# [Task objective]
Transcribe the whole listing without a single picture.
---- Given material
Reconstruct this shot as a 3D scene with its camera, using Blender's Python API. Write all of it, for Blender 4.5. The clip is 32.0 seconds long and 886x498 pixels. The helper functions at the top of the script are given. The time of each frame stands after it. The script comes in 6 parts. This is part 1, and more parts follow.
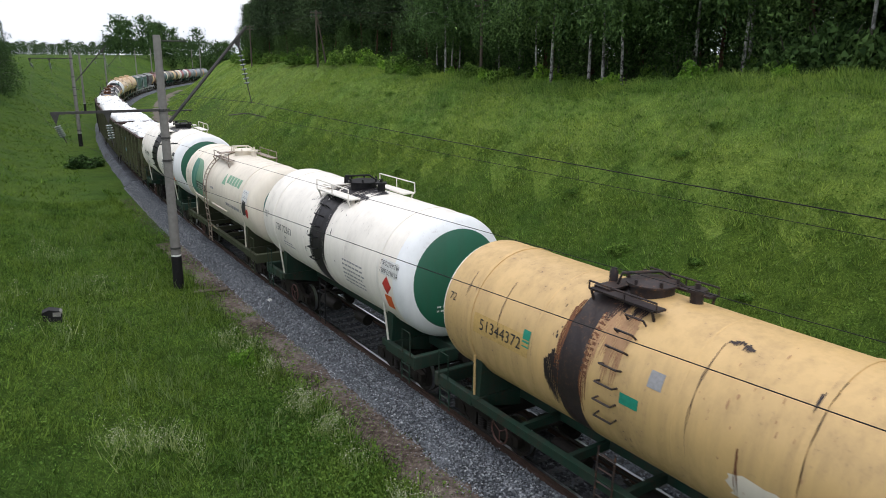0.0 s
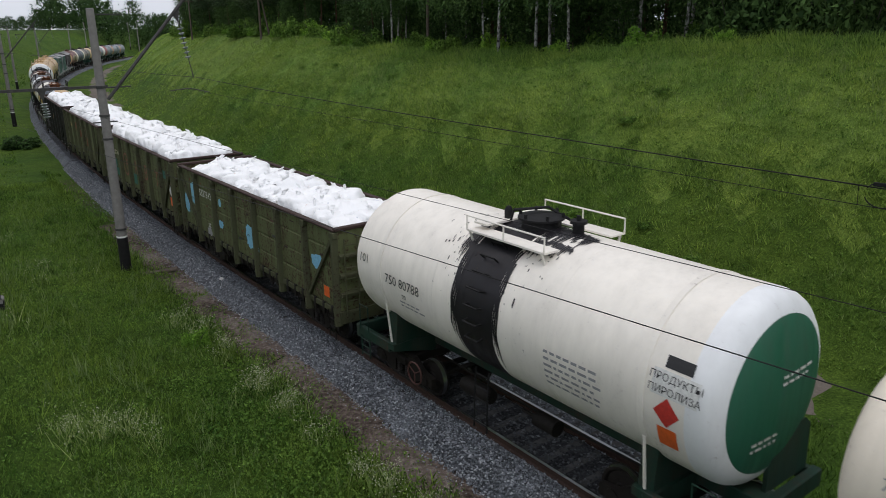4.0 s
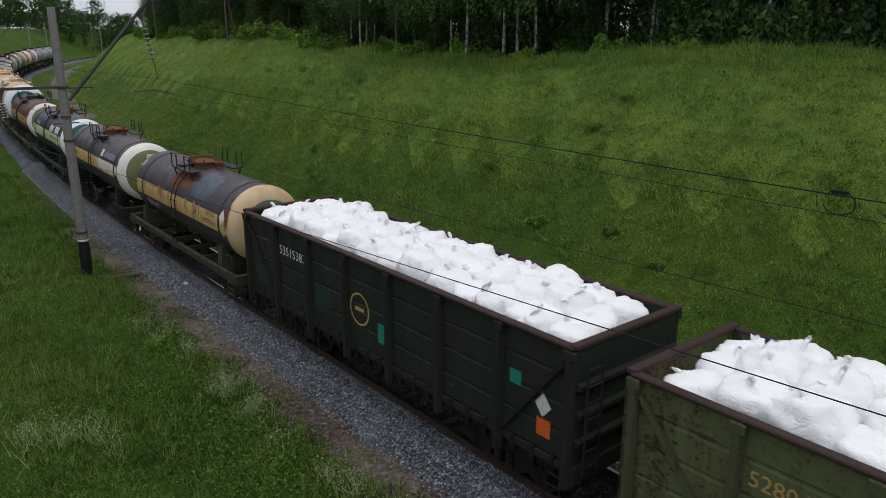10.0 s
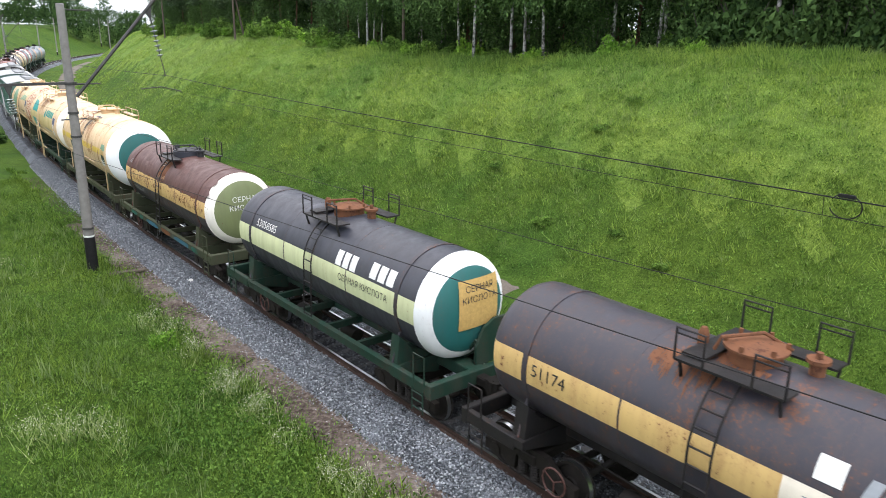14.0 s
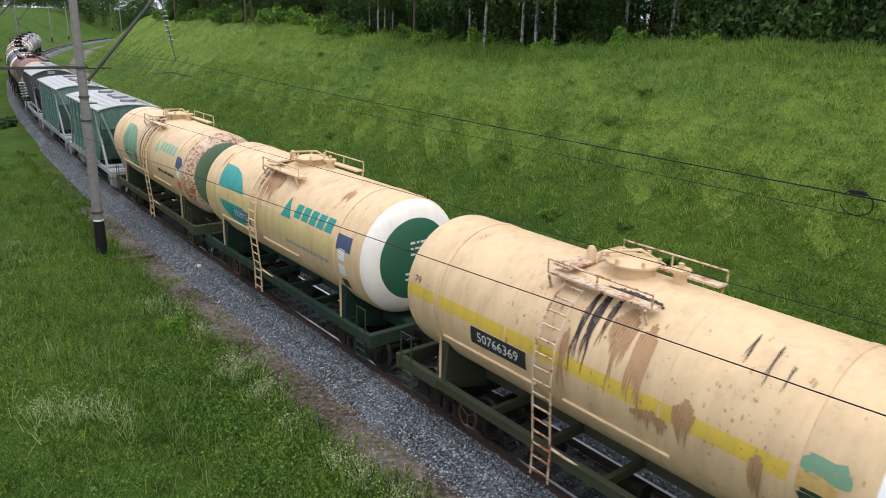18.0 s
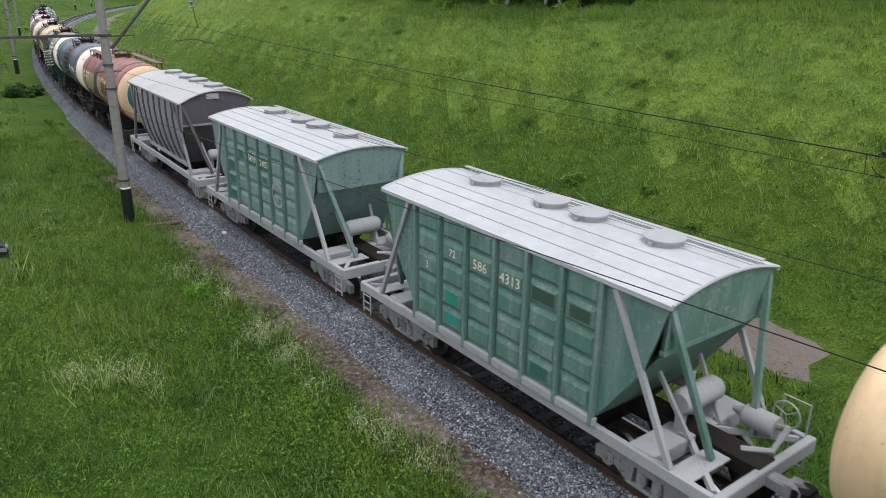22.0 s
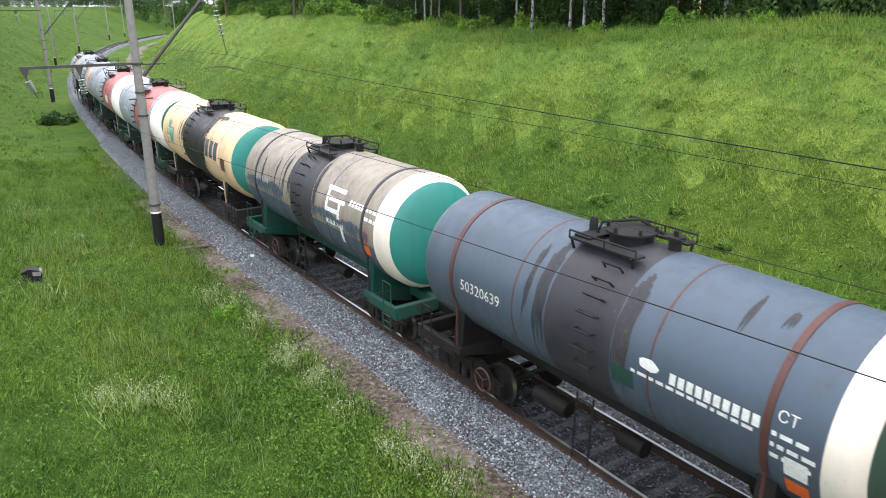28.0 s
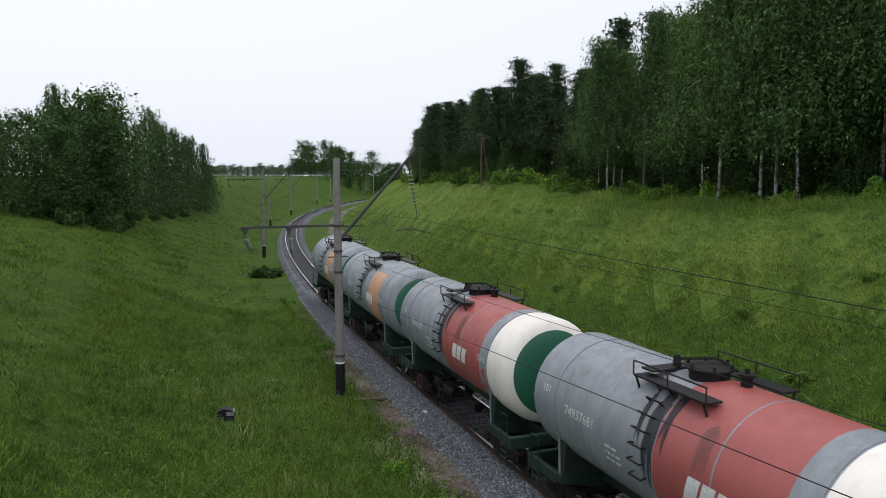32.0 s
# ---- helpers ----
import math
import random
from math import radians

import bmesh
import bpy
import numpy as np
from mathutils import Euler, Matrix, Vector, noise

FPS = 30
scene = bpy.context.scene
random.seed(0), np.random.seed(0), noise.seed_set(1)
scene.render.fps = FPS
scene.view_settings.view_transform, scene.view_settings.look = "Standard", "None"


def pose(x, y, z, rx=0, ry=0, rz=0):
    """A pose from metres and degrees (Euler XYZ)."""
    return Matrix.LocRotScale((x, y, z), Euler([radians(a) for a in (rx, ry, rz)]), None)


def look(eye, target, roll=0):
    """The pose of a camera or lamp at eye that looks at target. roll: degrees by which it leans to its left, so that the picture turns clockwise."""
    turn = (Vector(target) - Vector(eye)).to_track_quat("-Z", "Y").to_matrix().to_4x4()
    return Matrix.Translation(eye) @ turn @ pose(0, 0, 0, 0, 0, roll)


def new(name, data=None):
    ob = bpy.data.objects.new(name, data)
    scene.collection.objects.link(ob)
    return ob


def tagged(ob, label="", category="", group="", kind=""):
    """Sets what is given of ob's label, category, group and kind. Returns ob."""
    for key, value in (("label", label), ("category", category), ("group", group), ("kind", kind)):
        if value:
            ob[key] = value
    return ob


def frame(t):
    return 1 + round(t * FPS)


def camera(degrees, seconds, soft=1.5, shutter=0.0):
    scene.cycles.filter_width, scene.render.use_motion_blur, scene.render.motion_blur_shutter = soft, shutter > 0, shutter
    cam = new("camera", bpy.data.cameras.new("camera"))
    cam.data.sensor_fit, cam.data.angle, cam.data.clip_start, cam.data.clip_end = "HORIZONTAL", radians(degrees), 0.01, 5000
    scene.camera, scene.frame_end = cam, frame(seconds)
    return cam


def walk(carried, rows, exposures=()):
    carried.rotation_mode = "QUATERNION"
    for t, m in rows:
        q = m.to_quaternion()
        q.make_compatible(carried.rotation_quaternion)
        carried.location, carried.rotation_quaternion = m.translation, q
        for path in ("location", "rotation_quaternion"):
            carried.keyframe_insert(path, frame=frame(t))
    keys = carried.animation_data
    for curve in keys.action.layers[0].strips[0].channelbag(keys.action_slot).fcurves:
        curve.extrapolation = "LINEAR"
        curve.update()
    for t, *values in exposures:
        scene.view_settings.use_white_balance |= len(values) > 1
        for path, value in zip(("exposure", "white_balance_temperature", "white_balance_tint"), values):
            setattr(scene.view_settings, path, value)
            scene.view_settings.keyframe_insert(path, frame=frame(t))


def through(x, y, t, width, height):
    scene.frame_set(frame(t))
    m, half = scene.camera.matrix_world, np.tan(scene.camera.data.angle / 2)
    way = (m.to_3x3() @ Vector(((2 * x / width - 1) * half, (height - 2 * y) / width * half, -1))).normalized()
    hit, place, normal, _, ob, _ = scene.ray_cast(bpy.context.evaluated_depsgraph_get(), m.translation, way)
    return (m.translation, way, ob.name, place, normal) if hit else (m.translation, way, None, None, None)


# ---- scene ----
--------
# [Solution for this task]
Reconstruct this shot as a 3D scene with its camera, using Blender's Python API. Write all of it, for Blender 4.5. The clip is 32.0 seconds long and 886x498 pixels. The helper functions at the top of the script are given. The time of each frame stands after it. The script comes in 6 parts. This is part 1, and more parts follow.
0.0 s
4.0 s
10.0 s
14.0 s
18.0 s
22.0 s
28.0 s
32.0 s
# ---- helpers ----
import math
import random
from math import radians

import bmesh
import bpy
import numpy as np
from mathutils import Euler, Matrix, Vector, noise

FPS = 30
scene = bpy.context.scene
random.seed(0), np.random.seed(0), noise.seed_set(1)
scene.render.fps = FPS
scene.view_settings.view_transform, scene.view_settings.look = "Standard", "None"


def pose(x, y, z, rx=0, ry=0, rz=0):
    """A pose from metres and degrees (Euler XYZ)."""
    return Matrix.LocRotScale((x, y, z), Euler([radians(a) for a in (rx, ry, rz)]), None)


def look(eye, target, roll=0):
    """The pose of a camera or lamp at eye that looks at target. roll: degrees by which it leans to its left, so that the picture turns clockwise."""
    turn = (Vector(target) - Vector(eye)).to_track_quat("-Z", "Y").to_matrix().to_4x4()
    return Matrix.Translation(eye) @ turn @ pose(0, 0, 0, 0, 0, roll)


def new(name, data=None):
    ob = bpy.data.objects.new(name, data)
    scene.collection.objects.link(ob)
    return ob


def tagged(ob, label="", category="", group="", kind=""):
    """Sets what is given of ob's label, category, group and kind. Returns ob."""
    for key, value in (("label", label), ("category", category), ("group", group), ("kind", kind)):
        if value:
            ob[key] = value
    return ob


def frame(t):
    return 1 + round(t * FPS)


def camera(degrees, seconds, soft=1.5, shutter=0.0):
    scene.cycles.filter_width, scene.render.use_motion_blur, scene.render.motion_blur_shutter = soft, shutter > 0, shutter
    cam = new("camera", bpy.data.cameras.new("camera"))
    cam.data.sensor_fit, cam.data.angle, cam.data.clip_start, cam.data.clip_end = "HORIZONTAL", radians(degrees), 0.01, 5000
    scene.camera, scene.frame_end = cam, frame(seconds)
    return cam


def walk(carried, rows, exposures=()):
    carried.rotation_mode = "QUATERNION"
    for t, m in rows:
        q = m.to_quaternion()
        q.make_compatible(carried.rotation_quaternion)
        carried.location, carried.rotation_quaternion = m.translation, q
        for path in ("location", "rotation_quaternion"):
            carried.keyframe_insert(path, frame=frame(t))
    keys = carried.animation_data
    for curve in keys.action.layers[0].strips[0].channelbag(keys.action_slot).fcurves:
        curve.extrapolation = "LINEAR"
        curve.update()
    for t, *values in exposures:
        scene.view_settings.use_white_balance |= len(values) > 1
        for path, value in zip(("exposure", "white_balance_temperature", "white_balance_tint"), values):
            setattr(scene.view_settings, path, value)
            scene.view_settings.keyframe_insert(path, frame=frame(t))


def through(x, y, t, width, height):
    scene.frame_set(frame(t))
    m, half = scene.camera.matrix_world, np.tan(scene.camera.data.angle / 2)
    way = (m.to_3x3() @ Vector(((2 * x / width - 1) * half, (height - 2 * y) / width * half, -1))).normalized()
    hit, place, normal, _, ob, _ = scene.ray_cast(bpy.context.evaluated_depsgraph_get(), m.translation, way)
    return (m.translation, way, ob.name, place, normal) if hit else (m.translation, way, None, None, None)


# ---- scene ----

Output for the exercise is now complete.